** What is needed **
Please set down all the lines beneath this one exactly, without the pictures.

** Data provided **
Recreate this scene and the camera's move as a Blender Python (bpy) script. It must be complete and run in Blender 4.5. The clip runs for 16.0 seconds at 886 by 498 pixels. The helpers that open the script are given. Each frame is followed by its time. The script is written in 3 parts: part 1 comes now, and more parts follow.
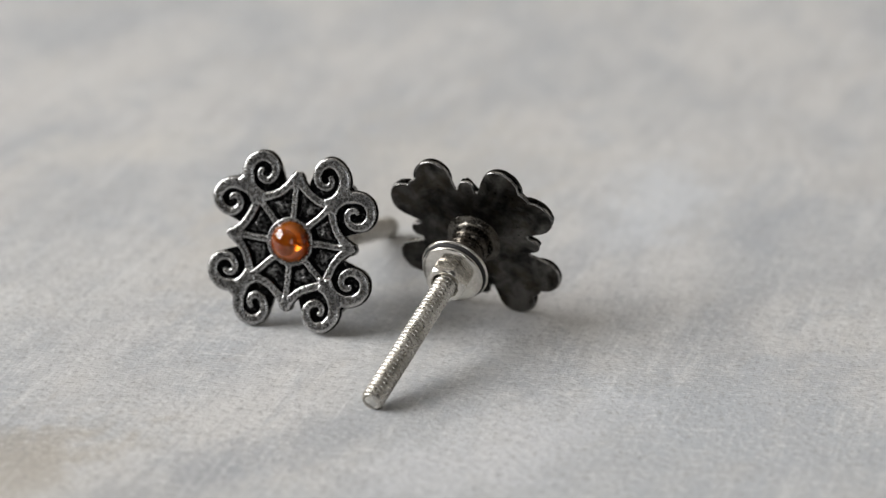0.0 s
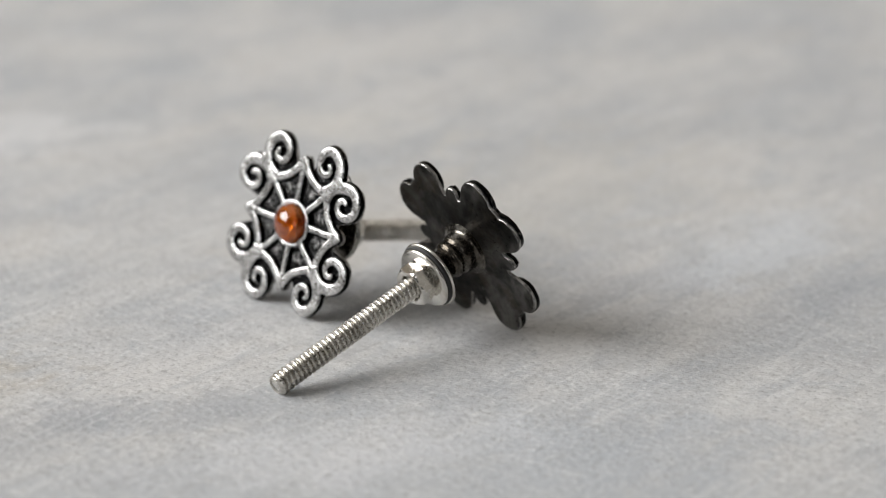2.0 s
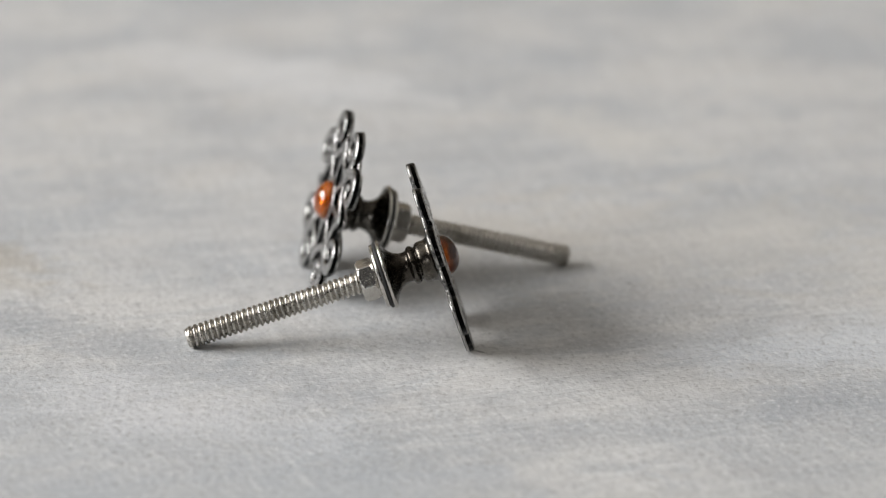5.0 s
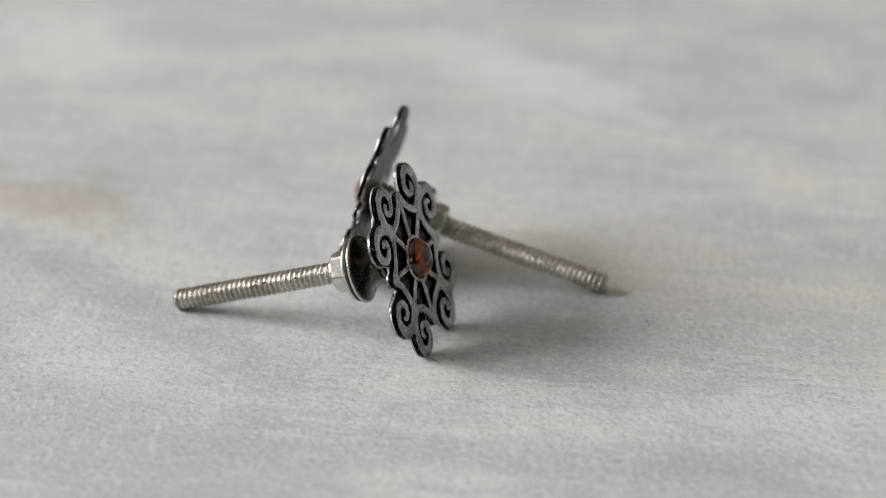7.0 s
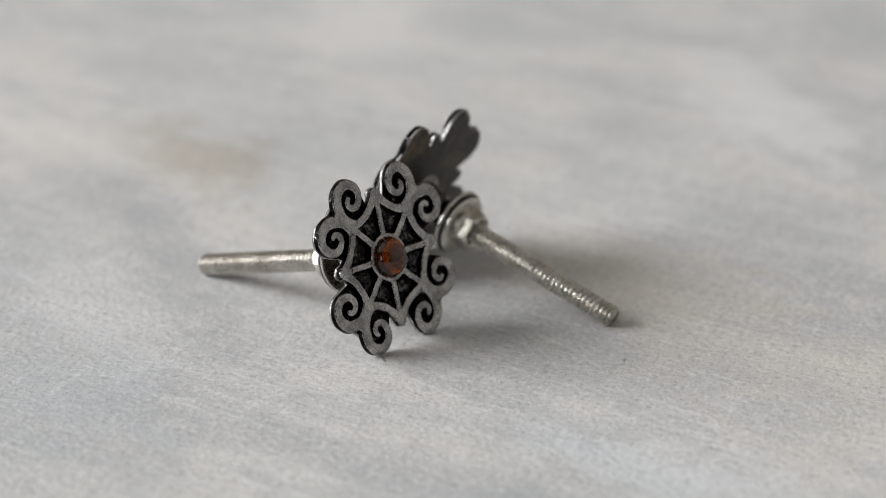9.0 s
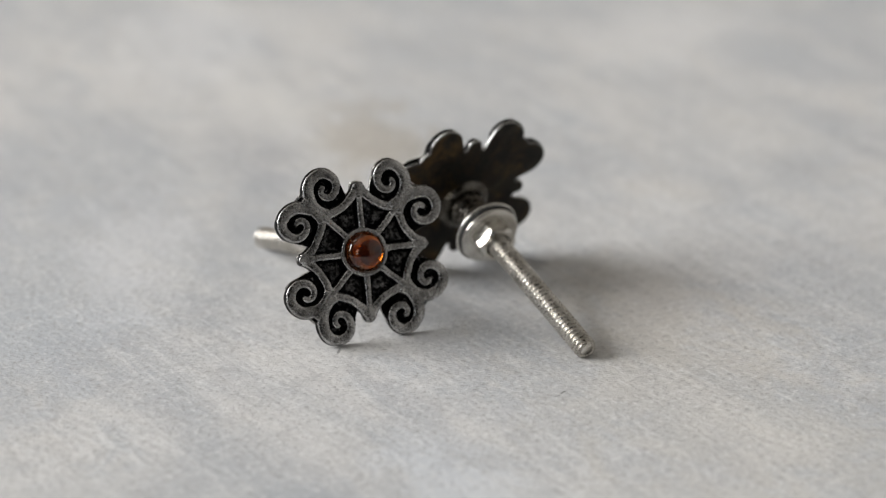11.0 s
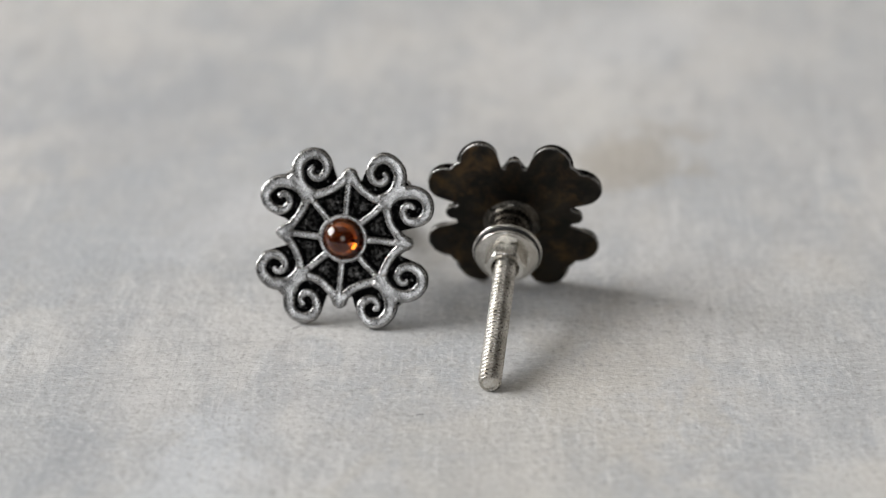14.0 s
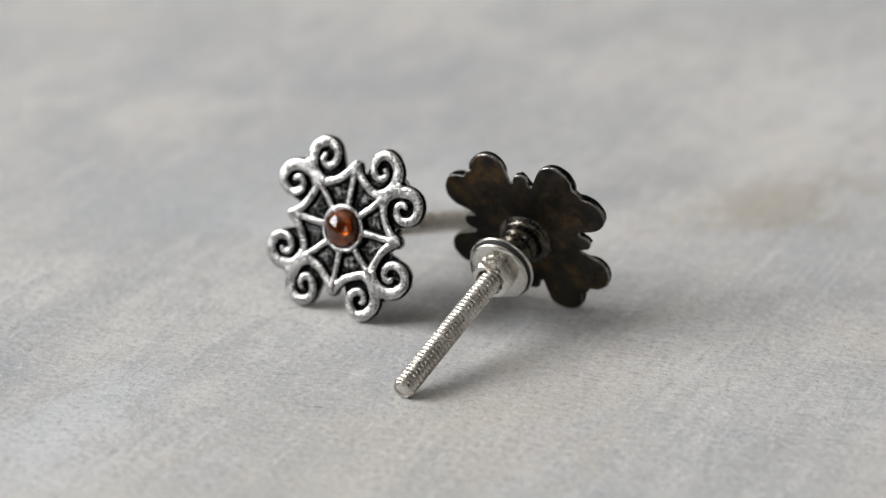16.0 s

** Completed exercise **
Recreate this scene and the camera's move as a Blender Python (bpy) script. It must be complete and run in Blender 4.5. The clip runs for 16.0 seconds at 886 by 498 pixels. The helpers that open the script are given. Each frame is followed by its time. The script is written in 3 parts: part 1 comes now, and more parts follow.
0.0 s
2.0 s
5.0 s
7.0 s
9.0 s
11.0 s
14.0 s
16.0 s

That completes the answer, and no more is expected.